Truth has nothing to do with pain.

And that ending is painful, not because it illuminates some universal truth, but because the author WANTED it to be brutally painful. It was so contrived to be heartbreaking that it made me truly angry. In romance we often talk about the unearned happy ending – when the story fails to convince the reader that the couple have a real chance at happiness. I found this tragic ending to be unearned. In Romeo and Juliet, the ending is believably tragic because of the cascade of disasters and errors. In this book… I didn’t believe the main character would go to the lengths they did. The explanation that’s tossed about is that the person is a sociopath.

Well… okay. But if the only explanation to justify that result is to describe the person as not being a normal human being, then this is hardly a truth. It’s a monstrous characterization. And the pain is nothing inherent or true – it’s simply plastered on to elicit this emotional reaction.

In brewing this rant, I planned to address the relevance of the idea that the truth hurts – so I looked up the origin of the quote. I fully expected it to be from the Bible or Shakespeare. 

Not so much!


At first I couldn’t believe it, so I got a couple of research-fiend friends (Thank you Kelly Robson and Erin Hartshorn!) to look, too, and they couldn’t find it either. Erin found a French version (il n’y a que la vérité qui blesse –  it’s only the truth that wounds) that’s attributed as a proverb, but it’s not from the biblical Proverbs. We couldn’t find “The truth hurts” anywhere except in internet memes. 

Which – do I have to say this? – don’t count as citable quotations or as universal truths.

So, let’s all get over this idea that the truth is painful, okay? You want to explore pain and betrayal, sociopathic behavior, power and the way it corrupts – sure, do that! I’m interested in those themes, too, which is in part why I wanted to read this book. But I take offense at the idea of presenting a painful story and justifying doing so as “true” to something.

Pain is no more true than pleasure. Sorrow no more true than joy.

And a tragic ending isn’t more valuable than a happy one.

Enough with this already

Identifying and Breaking Bad Writing Habits

Learn to identify your bad habits as a writer to improve the quantity and quality of your work. Jeffe will share some of her approaches, such as Own Your Process, Kick Excuses to the Curb, Listen to Your Editors – and Learn, Study Successful Authors and Keep a List of Recurring Tics. She’ll also help participants discover their own process and what might be getting in the way of more and better writing.

Selling Shovels to Miners

file-sep-16-9-43-03-amThe carrier pigeons delivered my ARCs (Advance Reader Copies) of THE EDGE OF THE BLADE yesterday!! Email my assistant, Carien at Carien at home dot nl (suck up spaces, replace words with punctuation symbols – you know the drill), if you’d like to get on the list.
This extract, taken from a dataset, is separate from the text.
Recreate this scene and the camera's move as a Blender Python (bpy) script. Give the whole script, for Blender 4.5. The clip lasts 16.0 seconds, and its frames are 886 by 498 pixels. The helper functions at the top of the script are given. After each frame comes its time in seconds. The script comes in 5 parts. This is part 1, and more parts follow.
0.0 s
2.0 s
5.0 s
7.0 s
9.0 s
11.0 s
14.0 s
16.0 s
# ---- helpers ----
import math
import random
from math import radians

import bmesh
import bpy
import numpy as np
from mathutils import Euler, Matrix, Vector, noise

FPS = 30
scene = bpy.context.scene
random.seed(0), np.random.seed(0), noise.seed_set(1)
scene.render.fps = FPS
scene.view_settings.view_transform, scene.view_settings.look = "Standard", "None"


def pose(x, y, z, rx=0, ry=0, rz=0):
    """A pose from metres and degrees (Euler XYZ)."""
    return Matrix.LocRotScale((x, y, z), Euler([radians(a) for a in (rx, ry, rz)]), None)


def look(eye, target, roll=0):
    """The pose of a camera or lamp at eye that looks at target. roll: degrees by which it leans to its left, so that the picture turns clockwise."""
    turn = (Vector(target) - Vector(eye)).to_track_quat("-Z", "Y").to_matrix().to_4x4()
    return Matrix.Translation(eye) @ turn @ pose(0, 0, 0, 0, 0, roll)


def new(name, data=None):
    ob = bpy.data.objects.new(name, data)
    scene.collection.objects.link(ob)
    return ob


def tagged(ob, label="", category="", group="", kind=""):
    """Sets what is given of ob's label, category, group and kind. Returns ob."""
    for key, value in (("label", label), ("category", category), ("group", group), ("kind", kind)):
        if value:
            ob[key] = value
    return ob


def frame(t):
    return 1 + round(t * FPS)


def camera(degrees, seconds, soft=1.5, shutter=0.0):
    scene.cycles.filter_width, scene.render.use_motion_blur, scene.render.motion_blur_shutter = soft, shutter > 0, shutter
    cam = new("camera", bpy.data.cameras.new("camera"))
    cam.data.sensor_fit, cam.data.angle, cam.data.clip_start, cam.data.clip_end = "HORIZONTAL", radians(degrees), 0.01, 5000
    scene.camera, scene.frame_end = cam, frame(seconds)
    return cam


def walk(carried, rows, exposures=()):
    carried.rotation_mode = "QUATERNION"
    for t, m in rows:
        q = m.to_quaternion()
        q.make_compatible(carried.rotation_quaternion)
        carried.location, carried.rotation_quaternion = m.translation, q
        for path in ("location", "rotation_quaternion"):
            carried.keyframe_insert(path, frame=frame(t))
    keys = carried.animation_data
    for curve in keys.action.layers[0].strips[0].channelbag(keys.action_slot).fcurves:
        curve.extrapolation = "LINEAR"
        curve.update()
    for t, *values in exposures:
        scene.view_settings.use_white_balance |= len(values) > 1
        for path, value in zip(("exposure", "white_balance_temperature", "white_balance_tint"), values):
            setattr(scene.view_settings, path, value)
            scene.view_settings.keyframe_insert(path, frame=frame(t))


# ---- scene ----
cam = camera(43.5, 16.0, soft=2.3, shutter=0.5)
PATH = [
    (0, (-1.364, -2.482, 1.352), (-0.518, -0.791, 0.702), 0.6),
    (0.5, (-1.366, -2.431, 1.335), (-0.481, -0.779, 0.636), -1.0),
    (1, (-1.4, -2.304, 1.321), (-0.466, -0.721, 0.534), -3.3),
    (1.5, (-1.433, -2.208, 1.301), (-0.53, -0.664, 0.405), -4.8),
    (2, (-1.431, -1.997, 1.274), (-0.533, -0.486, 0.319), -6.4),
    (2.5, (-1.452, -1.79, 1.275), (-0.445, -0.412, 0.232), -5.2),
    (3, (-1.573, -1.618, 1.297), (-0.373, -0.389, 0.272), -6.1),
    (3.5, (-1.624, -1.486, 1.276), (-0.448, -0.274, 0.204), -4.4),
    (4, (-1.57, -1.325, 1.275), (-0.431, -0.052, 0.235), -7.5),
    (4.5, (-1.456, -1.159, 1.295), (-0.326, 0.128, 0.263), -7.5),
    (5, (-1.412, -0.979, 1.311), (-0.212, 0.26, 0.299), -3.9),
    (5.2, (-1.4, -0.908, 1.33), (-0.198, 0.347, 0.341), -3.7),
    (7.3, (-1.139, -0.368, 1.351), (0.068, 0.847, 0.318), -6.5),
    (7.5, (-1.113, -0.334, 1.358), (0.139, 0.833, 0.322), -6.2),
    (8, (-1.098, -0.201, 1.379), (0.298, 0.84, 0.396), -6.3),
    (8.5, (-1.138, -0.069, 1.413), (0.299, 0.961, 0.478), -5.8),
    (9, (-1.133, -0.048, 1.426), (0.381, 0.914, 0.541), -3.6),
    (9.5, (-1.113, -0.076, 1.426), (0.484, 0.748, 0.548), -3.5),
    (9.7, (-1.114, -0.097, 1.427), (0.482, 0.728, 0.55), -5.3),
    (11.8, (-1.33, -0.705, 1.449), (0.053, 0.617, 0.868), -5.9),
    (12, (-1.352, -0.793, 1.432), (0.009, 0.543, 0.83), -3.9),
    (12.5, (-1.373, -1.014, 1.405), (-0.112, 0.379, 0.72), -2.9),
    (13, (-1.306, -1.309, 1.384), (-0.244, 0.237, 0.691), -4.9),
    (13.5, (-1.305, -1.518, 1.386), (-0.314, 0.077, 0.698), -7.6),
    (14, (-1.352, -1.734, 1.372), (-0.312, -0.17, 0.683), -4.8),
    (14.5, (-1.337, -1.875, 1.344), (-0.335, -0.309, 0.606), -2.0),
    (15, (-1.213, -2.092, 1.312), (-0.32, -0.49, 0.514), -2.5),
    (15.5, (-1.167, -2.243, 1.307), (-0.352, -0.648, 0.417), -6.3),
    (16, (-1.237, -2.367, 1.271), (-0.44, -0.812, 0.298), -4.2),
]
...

We just need you to review it somewhere, please and thank you, or my publisher yells at me. (Okay, they don’t yell at me, but they sigh at me and make these little squinchy faces.) You can also find preorder links HERE, if you want to skip the (implicit) obligation and go straight for the gold. 

Either way… EEEEE!! Can’t wait for you all to read Jepp’s book!
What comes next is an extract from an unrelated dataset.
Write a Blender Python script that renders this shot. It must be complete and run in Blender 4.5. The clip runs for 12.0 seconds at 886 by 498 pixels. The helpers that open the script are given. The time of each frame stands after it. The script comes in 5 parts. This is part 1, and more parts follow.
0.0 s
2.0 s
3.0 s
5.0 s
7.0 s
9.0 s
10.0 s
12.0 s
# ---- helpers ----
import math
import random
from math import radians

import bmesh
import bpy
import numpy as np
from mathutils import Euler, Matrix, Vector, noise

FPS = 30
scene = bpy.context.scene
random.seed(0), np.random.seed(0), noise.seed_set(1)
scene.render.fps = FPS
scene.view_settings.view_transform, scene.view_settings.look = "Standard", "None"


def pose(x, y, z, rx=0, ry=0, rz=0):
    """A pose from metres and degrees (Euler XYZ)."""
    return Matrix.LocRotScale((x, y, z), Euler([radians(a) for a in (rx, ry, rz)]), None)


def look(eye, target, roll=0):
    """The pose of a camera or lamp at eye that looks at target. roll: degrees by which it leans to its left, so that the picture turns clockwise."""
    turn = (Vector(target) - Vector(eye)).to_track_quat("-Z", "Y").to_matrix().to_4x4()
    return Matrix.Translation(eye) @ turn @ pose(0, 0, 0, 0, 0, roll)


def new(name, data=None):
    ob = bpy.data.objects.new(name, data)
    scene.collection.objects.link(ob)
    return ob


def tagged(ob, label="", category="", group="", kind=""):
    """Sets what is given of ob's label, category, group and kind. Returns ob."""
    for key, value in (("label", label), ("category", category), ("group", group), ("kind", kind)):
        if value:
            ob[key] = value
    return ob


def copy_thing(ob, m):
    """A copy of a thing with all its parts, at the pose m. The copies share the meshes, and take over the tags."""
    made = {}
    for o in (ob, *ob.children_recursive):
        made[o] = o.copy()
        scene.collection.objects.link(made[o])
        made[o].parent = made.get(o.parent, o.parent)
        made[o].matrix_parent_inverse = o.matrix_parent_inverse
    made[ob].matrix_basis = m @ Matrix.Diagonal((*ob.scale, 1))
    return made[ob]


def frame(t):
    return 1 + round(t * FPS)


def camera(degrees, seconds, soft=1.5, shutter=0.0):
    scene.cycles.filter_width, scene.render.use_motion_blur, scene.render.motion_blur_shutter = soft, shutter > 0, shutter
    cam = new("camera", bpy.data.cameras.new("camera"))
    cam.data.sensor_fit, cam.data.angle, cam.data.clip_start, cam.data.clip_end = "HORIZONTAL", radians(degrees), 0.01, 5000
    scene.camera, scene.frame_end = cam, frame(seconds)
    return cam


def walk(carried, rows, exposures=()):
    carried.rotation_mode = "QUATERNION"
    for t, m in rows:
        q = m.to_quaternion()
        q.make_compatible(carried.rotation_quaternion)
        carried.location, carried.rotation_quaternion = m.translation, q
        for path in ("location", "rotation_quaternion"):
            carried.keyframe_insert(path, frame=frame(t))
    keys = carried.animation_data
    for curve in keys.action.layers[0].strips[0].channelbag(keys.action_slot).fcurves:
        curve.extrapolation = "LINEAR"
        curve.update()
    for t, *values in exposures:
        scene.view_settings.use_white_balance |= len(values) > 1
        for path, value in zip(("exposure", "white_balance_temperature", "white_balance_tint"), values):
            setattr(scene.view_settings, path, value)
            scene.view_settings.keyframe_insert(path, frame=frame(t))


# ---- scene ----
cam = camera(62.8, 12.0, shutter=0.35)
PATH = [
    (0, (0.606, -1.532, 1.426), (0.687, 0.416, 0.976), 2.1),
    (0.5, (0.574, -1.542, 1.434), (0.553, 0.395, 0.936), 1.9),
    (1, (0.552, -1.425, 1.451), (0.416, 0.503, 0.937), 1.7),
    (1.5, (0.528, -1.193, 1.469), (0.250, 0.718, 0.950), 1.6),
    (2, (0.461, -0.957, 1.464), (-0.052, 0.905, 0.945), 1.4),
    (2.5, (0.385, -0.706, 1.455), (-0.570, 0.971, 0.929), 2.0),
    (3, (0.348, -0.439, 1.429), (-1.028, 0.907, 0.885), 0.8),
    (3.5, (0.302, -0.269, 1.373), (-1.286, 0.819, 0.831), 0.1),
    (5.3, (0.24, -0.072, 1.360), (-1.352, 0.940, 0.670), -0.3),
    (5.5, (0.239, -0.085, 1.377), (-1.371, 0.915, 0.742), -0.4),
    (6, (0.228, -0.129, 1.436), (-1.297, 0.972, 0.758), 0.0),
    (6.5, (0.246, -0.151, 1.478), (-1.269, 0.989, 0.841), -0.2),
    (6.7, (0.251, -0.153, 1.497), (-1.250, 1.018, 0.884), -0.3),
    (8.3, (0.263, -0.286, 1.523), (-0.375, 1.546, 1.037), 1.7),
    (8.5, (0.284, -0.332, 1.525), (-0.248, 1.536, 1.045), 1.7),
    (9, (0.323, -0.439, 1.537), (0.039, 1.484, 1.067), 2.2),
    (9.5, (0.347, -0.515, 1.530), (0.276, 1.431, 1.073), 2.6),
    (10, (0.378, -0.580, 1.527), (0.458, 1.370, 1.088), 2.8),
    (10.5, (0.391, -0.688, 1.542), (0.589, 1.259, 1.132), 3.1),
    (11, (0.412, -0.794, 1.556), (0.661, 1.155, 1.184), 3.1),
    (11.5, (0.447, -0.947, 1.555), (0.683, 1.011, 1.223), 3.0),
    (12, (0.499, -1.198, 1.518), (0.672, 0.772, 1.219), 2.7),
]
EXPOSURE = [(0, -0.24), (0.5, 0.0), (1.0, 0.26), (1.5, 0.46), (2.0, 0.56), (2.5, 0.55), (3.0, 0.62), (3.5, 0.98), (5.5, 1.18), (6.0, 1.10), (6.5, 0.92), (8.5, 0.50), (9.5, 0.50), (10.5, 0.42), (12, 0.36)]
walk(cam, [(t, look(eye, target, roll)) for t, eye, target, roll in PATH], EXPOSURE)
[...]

The other day someone on one of my author loops asked about a workshop she saw advertised that promised to teach participants how to increase their numbers of newsletter subscribers. It was being taught by a guy who also teaches workshops (and sells books) on how to maximize Facebook ads. This author mentioned that the workshop cost $600 and she wondered if it was worth it.

She noted a few things about this guy, which I’m going to list for you here:

  1. He’s an author, selling this marketing technique on that authority, yet hasn’t seemed to have written much in years.
  2. But he promised that participants would make that money back in profits.
  3. She feels a lot of pressure to improve her newsletter subscribership because “everybody” says that’s key.

Here are some things to think about:

  1. For any person selling writing advice – be it ‘how to write a bestseller’ to ‘how to make tons of book profits via Facebook ads’ to whatever – look at how THEY are making their money. This guy is clearly making his money off of writers, not off of books. If his marketing technique worked so amazingly well, wouldn’t he be doing that? Same for people who purport to teach how to write a bestseller. If they know, they’d be writing them, or all of their clients would be. Just saying.
  2. OF COURSE every one of these guys promises this! It’s one of those “guarantees” that sounds great and means NOTHING. If you don’t make back that money, whose fault is it? Why yours, naturally! It’s not their fault if you didn’t implement the information correctly. Meanwhile they have your $600 and you have no recourse.
  3. When the “everybody” who’s telling you something is key are the people who are selling the information on how to do it, take a step back and examine their motivation.

All of this comes down to that there a lot of people out there selling shovels to miners.

This is what happens in a gold rush. Yes, there is gold out there, and a lot of miners are finding gold in them thar hills. There is nothing wrong with being a miner and going for the gold. Nor is there anything wrong with the shovel salesmen. Miners need shovels. 

But the head of my agency (Fuse Literary), Laurie McLean, said something very smart. She said, “There’s a reason the streets of San Francisco are named after the shovel salesmen, not the miners.”

By this she’s referring to the fact that San Francisco grew up as a supply camp for the gold rush miners. Much like Denver, the city was first a supply camp, then grew up as more and more people made their livings around the ones digging the gold out of the ground. 

The metaphor here should be clear: writers are the primary sources, digging words out of the mines to make stories. The people who sell us the shovels to do this – from software, to agents, to editors, to Amazon, to marketers, and so forth – they all depend on us for their living. We need them, sure – but they need us more. Without us, they have no one to sell their shovels to, no primary source of income.

History, however, remembers who?

The streets of San Francisco are named after the shovel salesmen, not the miners.

That tells you who makes most of the money, keeps it, and uses it to become wealthy.

All this is by way of saying, be aware that these people are out there. I’m not saying don’t buy shovels – we need shovels! – but I am saying, be wary of the person wanting to sell you the Super Duper Extra-Durable Supramatic Shovel. Especially if that person is telling you that the Super Duper Extra-Durable Supramatic Shovel is key and all miners agree you have to have one.

Especially if that person used to be a miner and is now making their living selling Super Duper Extra-Durable Supramatic Shovels.